We paused as we descended to photograph one other-worldly mineral formation after another. However when we got to the huge “rooms” that comprise the cavern proper, we realized we’d really been just scratching the surface of formations. Speleothems were everywhere, piled on top of each other, each formation more bizarre than the last…words fail. You just have to see it. And even then, the whole scene is almost too much – you want to gaze and gawk and honor the amazingness of each formation, but you realize you’ll be down there the rest of your life if you do.
Called the "Lion's tail" by whoever names such things.
Called "The bashful elephant"
These formations are generically called "draperies"

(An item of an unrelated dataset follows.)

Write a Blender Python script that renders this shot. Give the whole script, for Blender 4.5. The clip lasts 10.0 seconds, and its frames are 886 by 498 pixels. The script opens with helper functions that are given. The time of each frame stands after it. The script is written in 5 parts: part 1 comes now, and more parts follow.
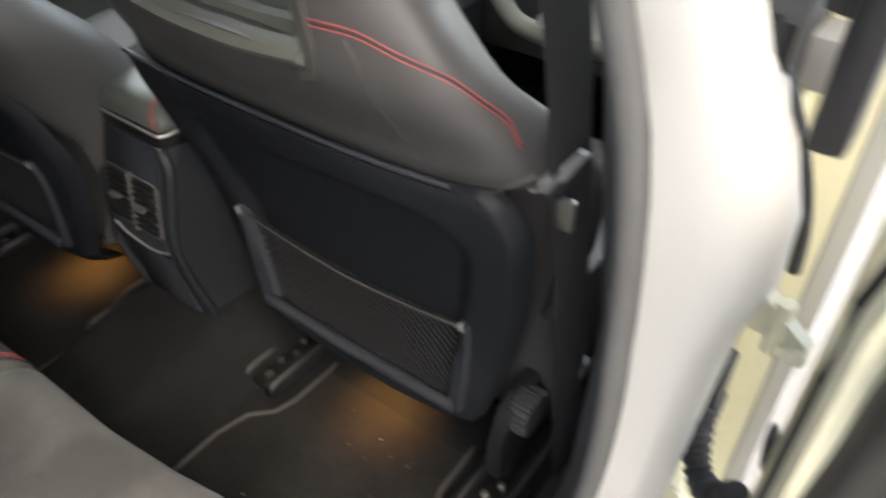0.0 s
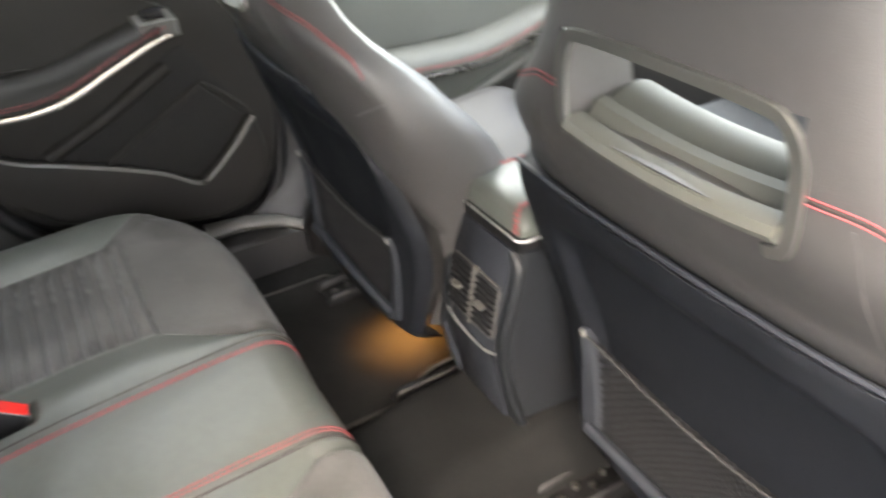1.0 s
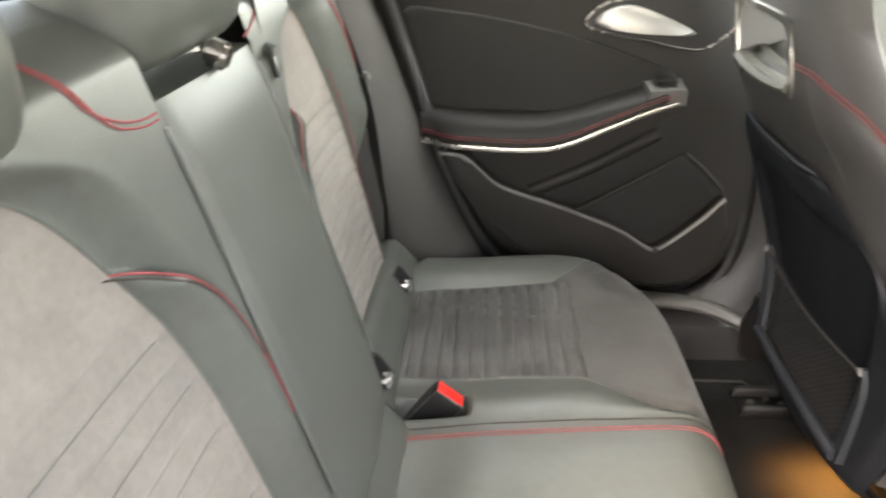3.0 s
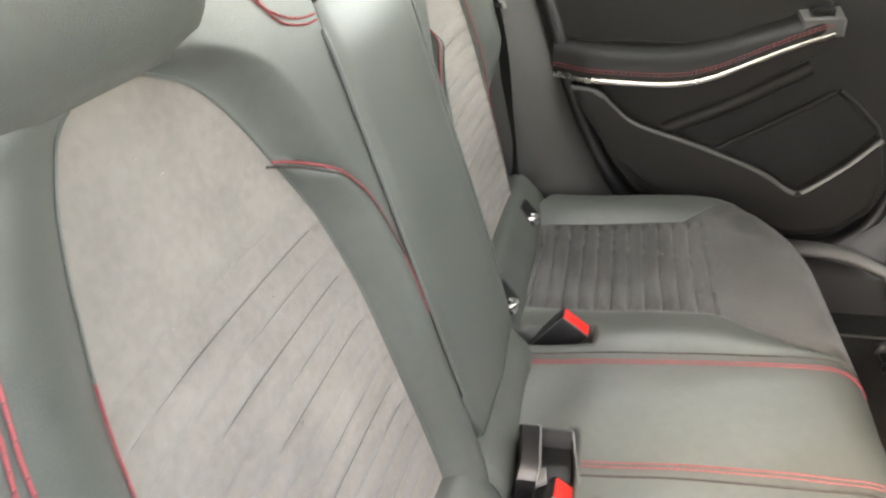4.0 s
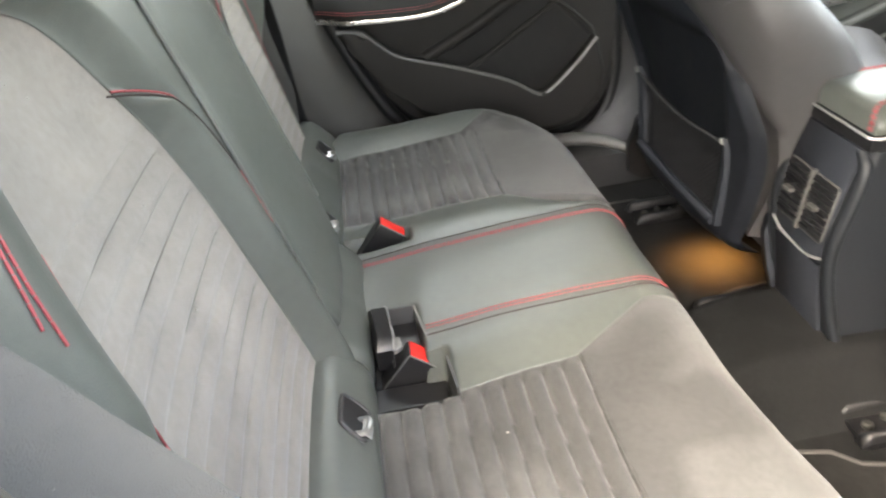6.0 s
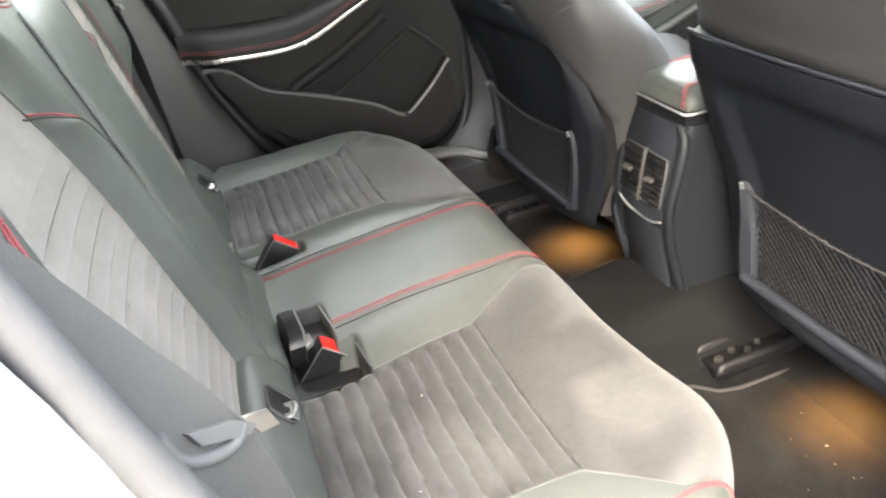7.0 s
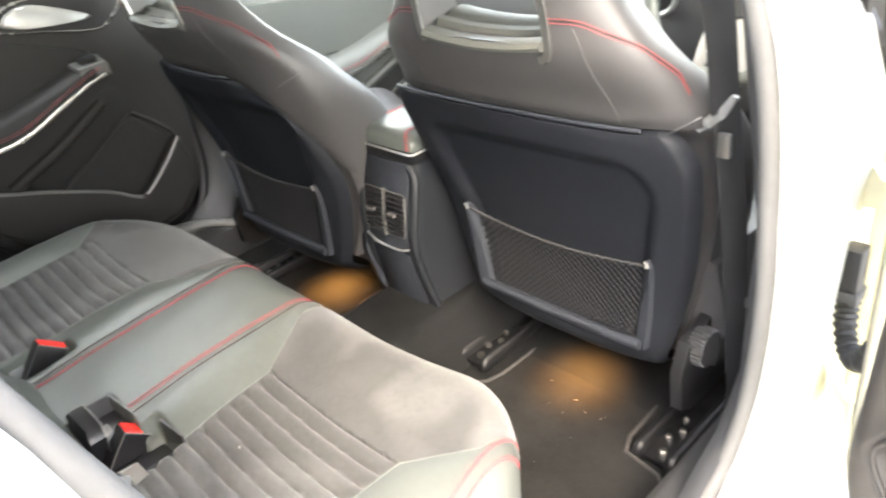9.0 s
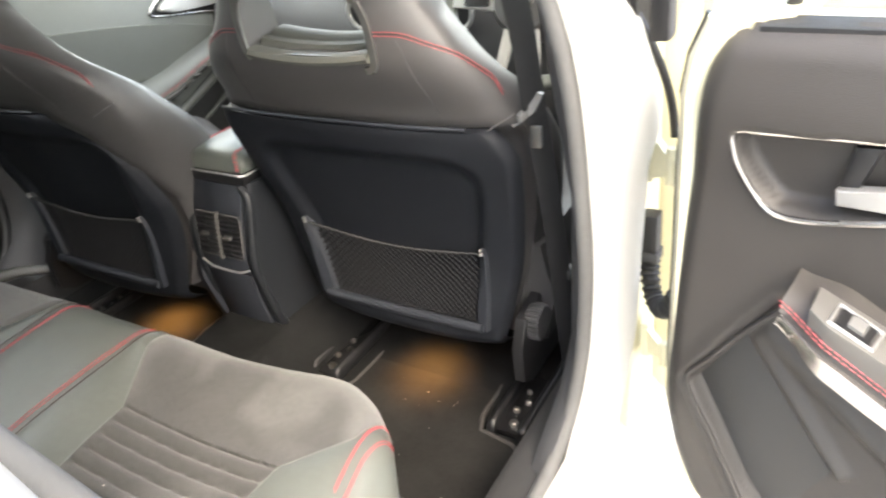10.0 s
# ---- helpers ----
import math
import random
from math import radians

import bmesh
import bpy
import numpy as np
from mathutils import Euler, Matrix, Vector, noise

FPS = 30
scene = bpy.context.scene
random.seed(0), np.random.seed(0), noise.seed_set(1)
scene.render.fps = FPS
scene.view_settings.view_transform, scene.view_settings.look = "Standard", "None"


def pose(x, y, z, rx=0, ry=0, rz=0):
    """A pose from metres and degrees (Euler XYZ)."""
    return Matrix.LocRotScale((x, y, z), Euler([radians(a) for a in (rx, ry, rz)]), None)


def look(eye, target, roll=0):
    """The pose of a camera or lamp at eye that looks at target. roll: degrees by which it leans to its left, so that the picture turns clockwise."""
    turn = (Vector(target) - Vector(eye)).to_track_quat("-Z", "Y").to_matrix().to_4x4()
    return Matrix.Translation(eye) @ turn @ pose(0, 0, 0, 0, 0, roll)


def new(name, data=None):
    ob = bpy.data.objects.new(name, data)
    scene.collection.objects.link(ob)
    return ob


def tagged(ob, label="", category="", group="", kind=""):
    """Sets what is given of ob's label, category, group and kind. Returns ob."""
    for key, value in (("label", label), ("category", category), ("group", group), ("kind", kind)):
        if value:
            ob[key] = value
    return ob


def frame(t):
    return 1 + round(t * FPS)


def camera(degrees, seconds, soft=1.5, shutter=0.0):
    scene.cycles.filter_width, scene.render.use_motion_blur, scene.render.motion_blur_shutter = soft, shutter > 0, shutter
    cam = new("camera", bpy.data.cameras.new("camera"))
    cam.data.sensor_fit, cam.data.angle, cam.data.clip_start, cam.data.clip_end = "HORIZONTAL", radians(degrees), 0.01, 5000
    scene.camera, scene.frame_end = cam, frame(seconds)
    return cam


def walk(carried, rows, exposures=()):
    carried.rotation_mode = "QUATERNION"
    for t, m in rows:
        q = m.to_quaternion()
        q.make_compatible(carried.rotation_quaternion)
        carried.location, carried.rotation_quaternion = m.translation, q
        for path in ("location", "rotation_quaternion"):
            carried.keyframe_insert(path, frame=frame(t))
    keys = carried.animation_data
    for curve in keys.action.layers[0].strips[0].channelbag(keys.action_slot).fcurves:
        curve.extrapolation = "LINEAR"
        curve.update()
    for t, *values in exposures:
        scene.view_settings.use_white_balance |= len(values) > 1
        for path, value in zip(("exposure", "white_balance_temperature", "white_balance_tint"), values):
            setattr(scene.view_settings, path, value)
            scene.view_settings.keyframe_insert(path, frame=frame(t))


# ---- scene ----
cam = camera(62.7, 10.0, 2.0, 0.5)
PATH = [
    (0, (0.873, -0.157, 1.249), (-0.056, 1.081, -0.049), -0.4),
    (0.5, (0.775, -0.160, 1.268), (-0.425, 0.917, 0.051), -1.8),
    (1, (0.708, -0.178, 1.266), (-0.763, 0.630, 0.143), -3.3),
    (1.5, (0.669, -0.193, 1.264), (-0.991, 0.320, 0.235), -3.7),
    (2, (0.653, -0.227, 1.260), (-1.110, 0.030, 0.306), -3.5),
    (2.5, (0.657, -0.262, 1.257), (-1.147, -0.200, 0.351), -2.3),
    (3, (0.670, -0.291, 1.245), (-1.137, -0.426, 0.350), -1.4),
    (3.2, (0.671, -0.302, 1.241), (-1.121, -0.518, 0.333), -1.3),
    (4.3, (0.720, -0.311, 1.202), (-0.975, -0.779, 0.208), -4.6),
    (4.5, (0.733, -0.313, 1.201), (-0.958, -0.742, 0.184), -4.8),
    (5, (0.771, -0.319, 1.182), (-0.948, -0.567, 0.148), -5.4),
    (5.5, (0.813, -0.325, 1.193), (-0.901, -0.403, 0.128), -6.9),
    (6.8, (0.944, -0.387, 1.189), (-0.733, 0.039, 0.145), -8.5),
    (7, (0.968, -0.398, 1.192), (-0.702, 0.085, 0.164), -8.7),
    (7.5, (1.007, -0.405, 1.200), (-0.637, 0.212, 0.201), -8.9),
    (8, (1.033, -0.423, 1.223), (-0.568, 0.336, 0.251), -9.0),
    (8.5, (1.057, -0.453, 1.240), (-0.457, 0.465, 0.267), -9.3),
    (9, (1.051, -0.488, 1.244), (-0.302, 0.635, 0.250), -9.0),
    (9.5, (1.054, -0.536, 1.249), (-0.107, 0.781, 0.252), -8.2),
    (10, (1.062, -0.567, 1.248), (0.085, 0.893, 0.252), -7.5),
]
EXPOSURES = [(0.0, 2.25, 6700, 7), (0.5, 3.2, 6750, 8), (1.5, 3.82, 7300, 9), (3.0, 3.92, 7500, 10), (5.0, 3.84, 7250, 8), (7.0, 3.92, 6900, 7), (8.0, 4.1, 6900, 7), (8.6, 4.05, 6900, 7), (9.5, 3.6, 6950, 7), (10.0, 3.2, 6950, 7)]
walk(cam, [(t, look(eye, target, roll)) for t, eye, target, roll in PATH], EXPOSURES)

# ---------------------------------------------------------------- light
world = bpy.data.worlds.new("sky")
scene.world = world
world.use_nodes = True
wn = world.node_tree.nodes
sky = wn.new("ShaderNodeTexSky")
sky.sky_type = "NISHITA"
sky.sun_disc = False
sky.sun_elevation, sky.sun_rotation = radians(50), radians(120)
sky.air_density, sky.dust_density = 1.0, 4.0
wn["Background"].inputs["Strength"].default_value = 0.15
world.node_tree.links.new(sky.outputs["Color"], wn["Background"].inputs["Color"])
sun = new("sun", bpy.data.lights.new("sun", "SUN"))
sun.data.energy, sun.data.angle, sun.data.color = 0.12, radians(40), (1.0, 0.97, 0.92)
sun.matrix_world = look((6, -3.5, 8), (0, 0, 0))


def window_light(name, at, target, w, h, watts):
    """An added area lamp at a window opening that boosts the sky light inside."""
    lamp = new(name, bpy.data.lights.new(name, "AREA"))
    lamp.data.shape, lamp.data.size, lamp.data.size_y, lamp.data.energy = "RECTANGLE", w, h, watts
    lamp.data.color = (0.97, 1.0, 0.97)
    lamp.matrix_world = look(at, target)


window_light("rear_window_light", (-0.70, -0.18, 1.26), (0.2, -0.25, 0.75), 0.60, 0.26, 0.4)
window_light("front_window_light", (-0.70, 0.62, 1.22), (0.1, 0.4, 0.8), 0.60, 0.26, 1.0)
window_light("driver_window_light", (0.70, 0.80, 1.20), (-0.3, 0.2, 0.85), 0.60, 0.24, 0.6)
window_light("windscreen_light", (0.0, 1.15, 1.28), (0.0, 0.2, 0.85), 1.10, 0.40, 1.6)
window_light("tailgate_light", (0.0, -1.05, 1.32), (0.0, 0.0, 0.8), 0.90, 0.25, 0.2)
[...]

Absolutely! It's a great place and we love the southwestern deserts. Carlsbad is on the northeastern fringe of the Chihuahan Desert (it's true, I looked it up!), so that counts. If we were to visit the caverns again, we'd probably try to do less, spending more time appreciating small parts of it rather than trying to breeze through everything. The history of the popularization of the caverns is also quite interesting. Jim White chronicled his adventures there as he tried to convince the outside world of the fantastic place he'd discovered; his book is out of print, though available from used book dealers.
Carlsbad seemed like an OK place, but if I had to choose a place in a southwestern desert to live, Carlsbad doesn't exert any particular draw. It's on the Pecos River and at least one of us really likes to say "Pecos River" for some reason probably rooted in his childhood. But, as this one person noted, one can say "Pecos River" all day long without actually living next to it.